Consider the real-valued random variables $X,Y,Z,W,A$.
Suppose that $Z,W,A$ are mutually independent and that $Y:=g(Z,W)$ for some Borel measurable function $g:\mathbb{R}^2\rightarrow \mathbb{R}$.
Assume that $X$ has the same distribution as $Y$.
Does this imply that
(1) The distribution of $X$ conditional on $W$ is equivalent to the distribution of $g(Z,W)$ conditional on $W$? Could you give some explanations on why yes or why no and whether the independence of $Z$ from $W$ is used?
(2) The distribution of $X$ conditional on $(W,A)$ is equivalent to the distribution of $g(Z,W)$ conditional on $(W,A)$? Could you give some explanations on why yes or why no and whether the independence of $A$ from $(Z,W)$ is used?
Assertions (1) and (2) need not be true given your assumptions. The reason is that knowing only that $X$ has the same distribution as $Y$ says nothing about the joint distribution of $X$ with $(Z,W,A)$.
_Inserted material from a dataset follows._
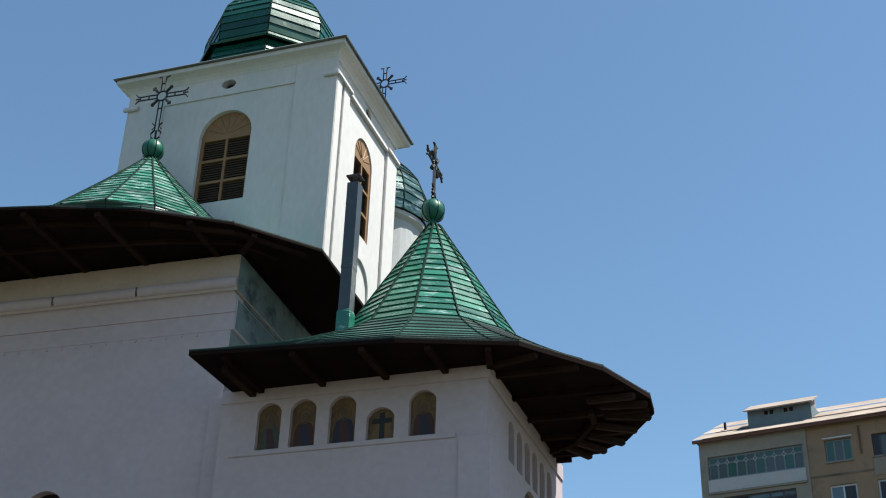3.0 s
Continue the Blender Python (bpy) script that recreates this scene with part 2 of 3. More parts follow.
def arch(x0, x1, z0, z1, rise=None, n=14):
    """Outline of an opening with an arched head; z1 is the crown, rise the height of the arch."""
    w = (x1 - x0) / 2
    rise = w if rise is None else rise
    r = (w * w + rise * rise) / (2 * rise)
    a = math.asin(min(1, w / r)) if rise <= w else math.pi / 2
    pts = [(x0, z0), (x1, z0)]
    for i in range(n + 1):
        b = a - 2 * a * i / n
        pts.append(((x0 + x1) / 2 + r * math.sin(b), z1 - r + r * math.cos(b)))
    return pts


def plate(outline, holes, y0, y1, swap=False):
    """A slab between y0 and y1 with openings through it; outline in (x, z). swap: lies in the y-z plane instead."""
    from mathutils.geometry import tessellate_polygon
    bm = bmesh.new()
    loops = [outline] + list(holes)
    flat = [p for lp in loops for p in lp]
    mk = (lambda p, d: (d, p[0], p[1])) if swap else (lambda p, d: (p[0], d, p[1]))
    f = [bm.verts.new(mk(p, y0)) for p in flat]
    b = [bm.verts.new(mk(p, y1)) for p in flat]
    for t in tessellate_polygon([[Vector((p[0], p[1], 0)) for p in lp] for lp in loops]):
        bm.faces.new([f[i] for i in t])
        bm.faces.new([b[i] for i in reversed(t)])
    k = 0
    for lp in loops:
        for i in range(len(lp)):
            j = (i + 1) % len(lp)
            bm.faces.new((f[k + i], f[k + j], b[k + j], b[k + i]))
        k += len(lp)
    return bm


def rect(x0, x1, z0, z1):
    return [(x0, z0), (x1, z0), (x1, z1), (x0, z1)]


def prism(poly, z0, z1):
    bm = bmesh.new()
    a = [bm.verts.new((x, y, z0)) for x, y in poly]
    b = [bm.verts.new((x, y, z1)) for x, y in poly]
    bm.faces.new(a)
    bm.faces.new(b)
    for i in range(len(poly)):
        j = (i + 1) % len(poly)
        bm.faces.new((a[i], a[j], b[j], b[i]))
    return bm


def beam(bm, p, q, w, h):
    p, q = Vector(p), Vector(q)
    d = q - p
    m = Matrix.Translation(p) @ d.to_track_quat("Y", "Z").to_matrix().to_4x4()
    add_box(bm, -w / 2, w / 2, 0, d.length, -h / 2, h / 2, m)


def tube(bm, pts, r, n=6):
    rings = []
    pts = [Vector(p) for p in pts]
    for i, p in enumerate(pts):
        d = (pts[min(i + 1, len(pts) - 1)] - pts[max(i - 1, 0)]).normalized()
        q = d.to_track_quat("Z", "Y")
        rings.append([bm.verts.new(p + q @ Vector((r * math.cos(2 * math.pi * k / n), r * math.sin(2 * math.pi * k / n), 0))) for k in range(n)])
    for a, b in zip(rings, rings[1:]):
        for k in range(n):
            bm.faces.new((a[k], a[(k + 1) % n], b[(k + 1) % n], b[k]))
    bm.faces.new(rings[0])
    bm.faces.new(rings[-1])


def lathe(profile, n=32, turn=0.0):
    """Solid of revolution (or n-sided) from (radius, height) pairs."""
    bm = bmesh.new()
    rings = [[bm.verts.new((r * math.cos(turn + 2 * math.pi * k / n), r * math.sin(turn + 2 * math.pi * k / n), z)) for k in range(n)] for r, z in profile]
    for a, b in zip(rings, rings[1:]):
        for k in range(n):
            bm.faces.new((a[k], a[(k + 1) % n], b[(k + 1) % n], b[k]))
    bm.faces.new(rings[0])
    bm.faces.new(rings[-1])
    return bm


def sheet_row(half, r0, z0, r1, z1, lip=0.032):
    """One tin sheet of a faceted roof: between the angles -half and half, from (r0, z0) up to (r1, z1), its lower edge standing proud."""
    bm = bmesh.new()
    n = Vector((z1 - z0, 0, r0 - r1)).normalized()
    if n.x < 0 and n.z < 0:
        n = -n
    g = 0.016
    v = []
    for off in (0.0, 1.0):
        for r, z, e in ((r0, z0, lip), (r1, z1, 0.004)):
            for s in (-1, 1):
                o = n * (e if off else -0.02)
                y = s * max(r * math.tan(half) - g, 0.003)
                v.append(bm.verts.new((r + o.x, y, z + o.z)))
    for q in ((4, 5, 7, 6), (0, 2, 3, 1), (0, 1, 5, 4), (2, 6, 7, 3), (0, 4, 6, 2), (1, 3, 7, 5)):
        bm.faces.new([v[i] for i in q])
    return bm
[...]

An example where (1) and (2) are false: Say $Z$, $W$, $A$ are mutually independent coin tosses, each taking value $0$ or $1$ with equal probability. Let $Y:= Z+W$, and let $X$ have the same distribution as $Y$ (so $X$ has Binomial($n=2,p=1/2$) distribution), but independent of $(Z,W,A)$. Then $$P(X=0\mid W=1) = P(X=0)=\textstyle\frac14$$ while $$P(Y=0\mid W=1)=P(Z+W=0\mid W=1)=0.$$ Similarly $P(X=0\mid W=1, A=1)=\frac14$ while $P(Y=0\mid W=1, A=1)=0$. The independence of $Z$ from $W$, or the independence of $A$ from $(Z,W)$ doesn't come into play.